No momento em que entramos no século XXI, não há mais o questionamento sobre se a Arte é parte da cultura dominante da sociedade; nosso maior desafio será determinar qual o significado disso. Como integraremos nossas tradições de sigilo e anonimato com o fato concreto de sermos uma religião pública e moderna? Como poderemos integrar o modelo de religião tribal e xamanística que dominou o paganismo durante os últimos cinquenta anos com a realidade de uma sociedade moderna e tecnológica? Como integraremos nossas raízes espirituais e nossa identificação com as religiões pré-cristãs da Europa com a realidade da sociedade norte-americana, tão diversificada e multiétnica? E como poderemos fazer tudo isso e, ao mesmo tempo, permanecermos fiéis à nossa herança pagã?

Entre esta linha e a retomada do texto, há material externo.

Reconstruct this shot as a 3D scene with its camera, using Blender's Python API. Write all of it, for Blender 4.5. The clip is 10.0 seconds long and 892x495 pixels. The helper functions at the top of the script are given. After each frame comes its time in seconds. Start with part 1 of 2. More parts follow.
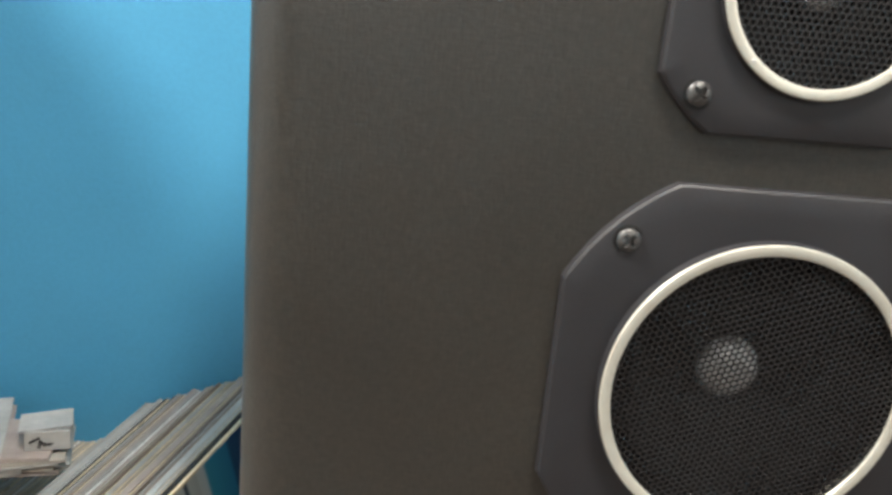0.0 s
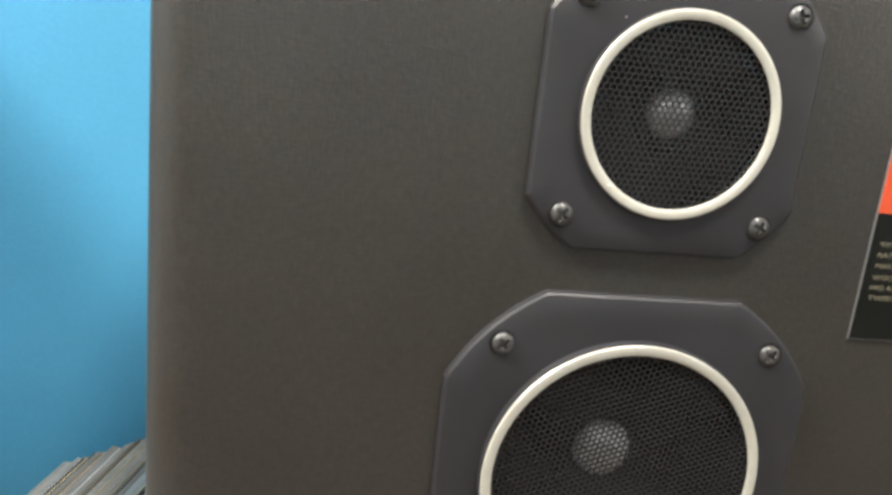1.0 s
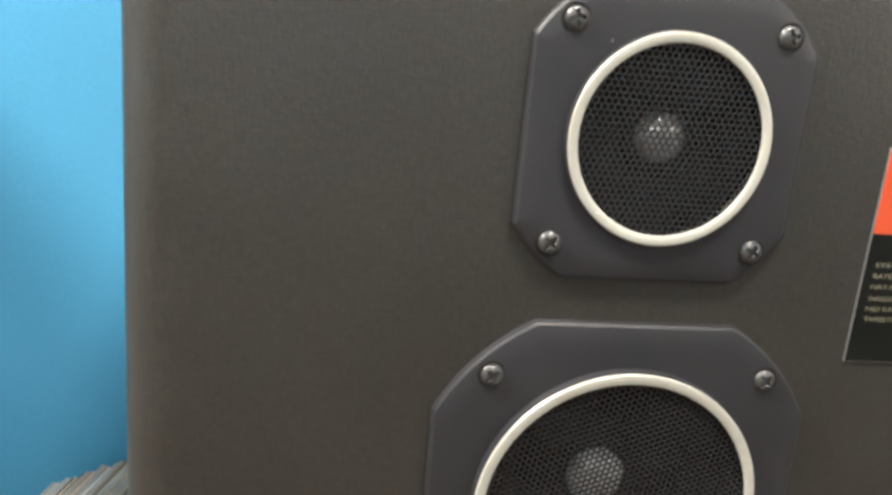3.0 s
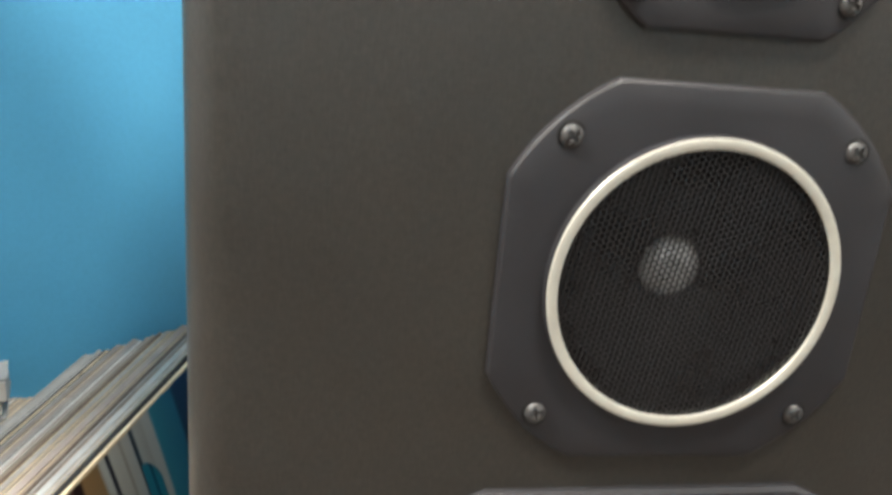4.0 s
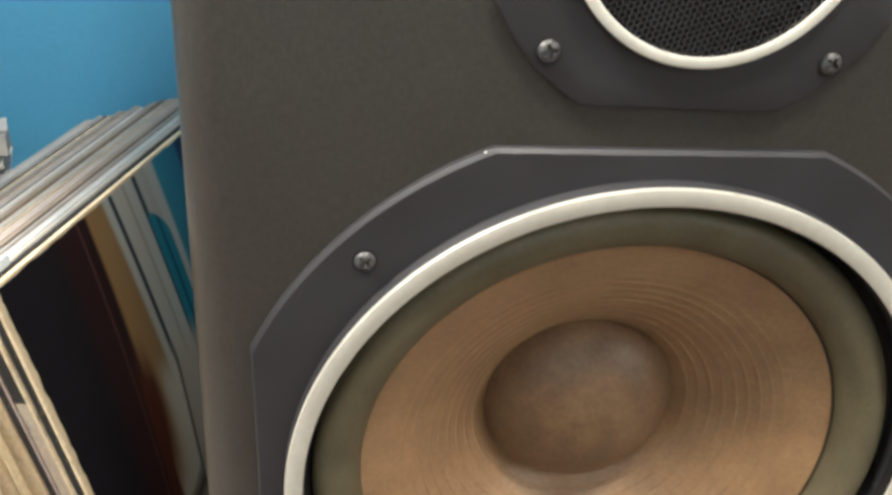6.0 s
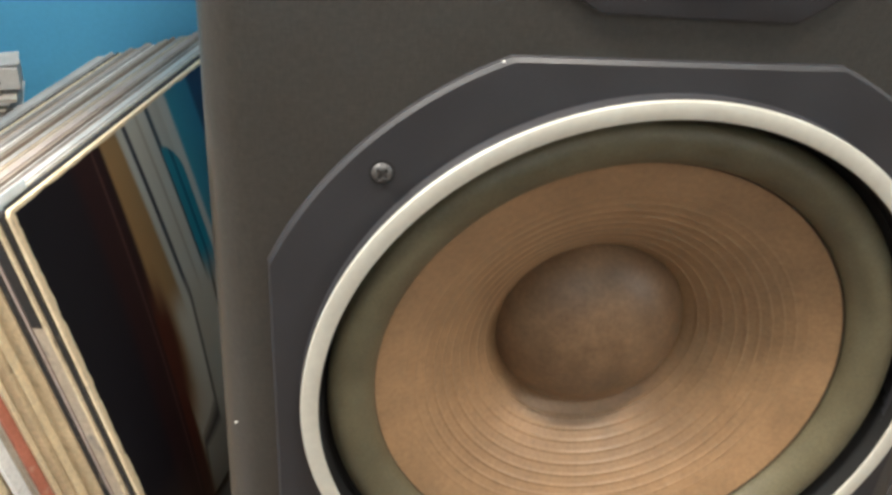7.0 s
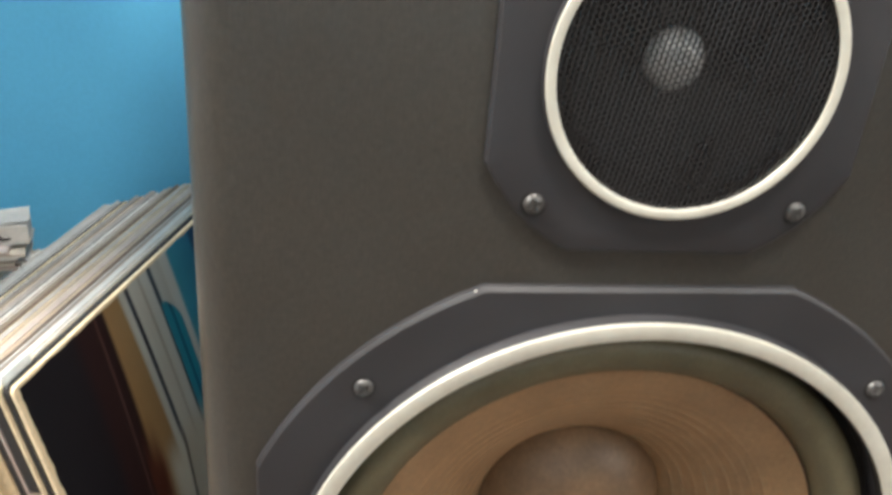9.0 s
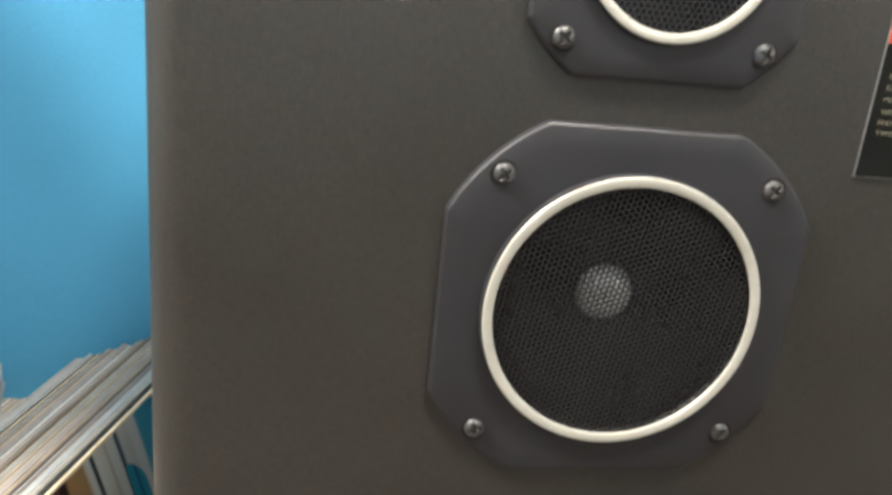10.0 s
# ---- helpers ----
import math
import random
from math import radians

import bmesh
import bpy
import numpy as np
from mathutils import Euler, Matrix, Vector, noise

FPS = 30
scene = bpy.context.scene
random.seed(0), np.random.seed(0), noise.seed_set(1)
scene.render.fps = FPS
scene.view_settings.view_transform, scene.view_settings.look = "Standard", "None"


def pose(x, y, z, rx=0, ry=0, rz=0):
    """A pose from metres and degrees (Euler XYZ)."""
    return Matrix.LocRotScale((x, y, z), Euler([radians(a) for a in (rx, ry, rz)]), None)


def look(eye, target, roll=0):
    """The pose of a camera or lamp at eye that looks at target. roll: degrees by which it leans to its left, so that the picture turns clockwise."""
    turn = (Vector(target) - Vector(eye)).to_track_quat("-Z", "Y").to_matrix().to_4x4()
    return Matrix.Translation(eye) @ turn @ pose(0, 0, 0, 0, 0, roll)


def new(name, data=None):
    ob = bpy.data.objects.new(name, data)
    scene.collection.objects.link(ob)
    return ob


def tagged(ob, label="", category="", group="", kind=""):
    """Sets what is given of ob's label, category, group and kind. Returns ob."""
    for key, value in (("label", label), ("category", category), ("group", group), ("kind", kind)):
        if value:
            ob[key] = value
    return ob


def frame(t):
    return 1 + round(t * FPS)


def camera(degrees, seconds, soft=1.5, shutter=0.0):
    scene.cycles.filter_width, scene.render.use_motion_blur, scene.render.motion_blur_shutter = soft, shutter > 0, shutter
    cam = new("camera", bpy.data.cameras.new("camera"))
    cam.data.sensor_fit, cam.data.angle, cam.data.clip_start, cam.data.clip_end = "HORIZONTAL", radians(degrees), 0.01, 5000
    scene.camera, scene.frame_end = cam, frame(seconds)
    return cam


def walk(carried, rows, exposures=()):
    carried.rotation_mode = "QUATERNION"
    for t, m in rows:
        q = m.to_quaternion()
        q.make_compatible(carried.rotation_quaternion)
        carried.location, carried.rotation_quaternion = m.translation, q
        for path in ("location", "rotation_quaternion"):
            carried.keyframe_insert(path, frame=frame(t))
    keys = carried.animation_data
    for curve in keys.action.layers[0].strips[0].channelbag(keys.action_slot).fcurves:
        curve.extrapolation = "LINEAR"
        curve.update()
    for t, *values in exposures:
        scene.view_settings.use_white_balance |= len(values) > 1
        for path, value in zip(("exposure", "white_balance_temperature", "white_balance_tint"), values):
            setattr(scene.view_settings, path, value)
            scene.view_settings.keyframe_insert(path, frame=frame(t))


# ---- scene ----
cam = camera(57.1, 10.0, soft=3.1, shutter=0.4)
PATH = [
    (0, (-0.145, -0.277, 0.669), (0.02, 1.638, 0.115), 5.4),
    (0.5, (-0.141, -0.287, 0.687), (0.105, 1.617, 0.126), 5.6),
    (1, (-0.13, -0.294, 0.71), (0.178, 1.619, 0.212), 6.0),
    (1.5, (-0.128, -0.293, 0.717), (0.203, 1.617, 0.223), 6.2),
    (2, (-0.128, -0.288, 0.725), (0.218, 1.623, 0.25), 6.3),
    (2.2, (-0.125, -0.287, 0.729), (0.214, 1.626, 0.254), 6.0),
    (3.3, (-0.129, -0.28, 0.708), (0.196, 1.623, 0.183), 5.1),
    (3.5, (-0.138, -0.278, 0.691), (0.19, 1.62, 0.152), 5.5),
    (4, (-0.146, -0.283, 0.646), (0.169, 1.592, 0.026), 5.1),
    (4.5, (-0.141, -0.282, 0.621), (0.164, 1.56, -0.094), 5.3),
    (5, (-0.138, -0.287, 0.605), (0.166, 1.525, -0.185), 5.3),
    (5.5, (-0.14, -0.296, 0.582), (0.152, 1.495, -0.259), 5.0),
    (6, (-0.136, -0.295, 0.556), (0.146, 1.459, -0.363), 4.8),
    (6.2, (-0.135, -0.298, 0.551), (0.145, 1.446, -0.387), 4.9),
    (7.3, (-0.143, -0.307, 0.535), (0.119, 1.407, -0.462), 5.3),
    (7.5, (-0.144, -0.305, 0.538), (0.114, 1.41, -0.458), 5.4),
    (8, (-0.144, -0.302, 0.554), (0.107, 1.43, -0.414), 5.1),
    (8.5, (-0.142, -0.299, 0.574), (0.109, 1.456, -0.35), 4.7),
    (9, (-0.134, -0.301, 0.604), (0.126, 1.496, -0.235), 4.9),
    (9.5, (-0.129, -0.306, 0.641), (0.152, 1.538, -0.081), 5.4),
    (10, (-0.124, -0.306, 0.666), (0.169, 1.573, 0.046), 5.7),
]
walk(cam, [(t, look(eye, target, roll)) for t, eye, target, roll in PATH],
     [(0, -0.26), (0.5, -0.17), (1, -0.07), (2, 0), (3.3, -0.12), (4, -0.18), (4.5, -0.05), (5.5, 0), (6.2, 0.02), (7.5, 0.04), (8.5, 0.04), (9, 0.12), (9.5, 0.13), (10, -0.04)])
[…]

Alguns de nós se voltam para os modelos clássicos antigos do paganismo no mundo romano em busca de exemplos de como uma religião politeísta da natureza pode se compatibilizar com um mundo urbano e cosmopolita e com um estilo de vida público. A Arte no século XXI terá de encontrar um novo caminho que possa percorrer com sucesso ou, inconscientemente, replicará as estruturas religiosas contra as quais seus fundadores se haviam rebelado, aspecto que mais atraiu pessoas para a Arte desde seus primórdios.26



No topo de uma colina na Califórnia, wiccanos, pagãos e público em geral se reúnem para saudar a alvorada e iniciar as celebrações de Beltane (1º de maio).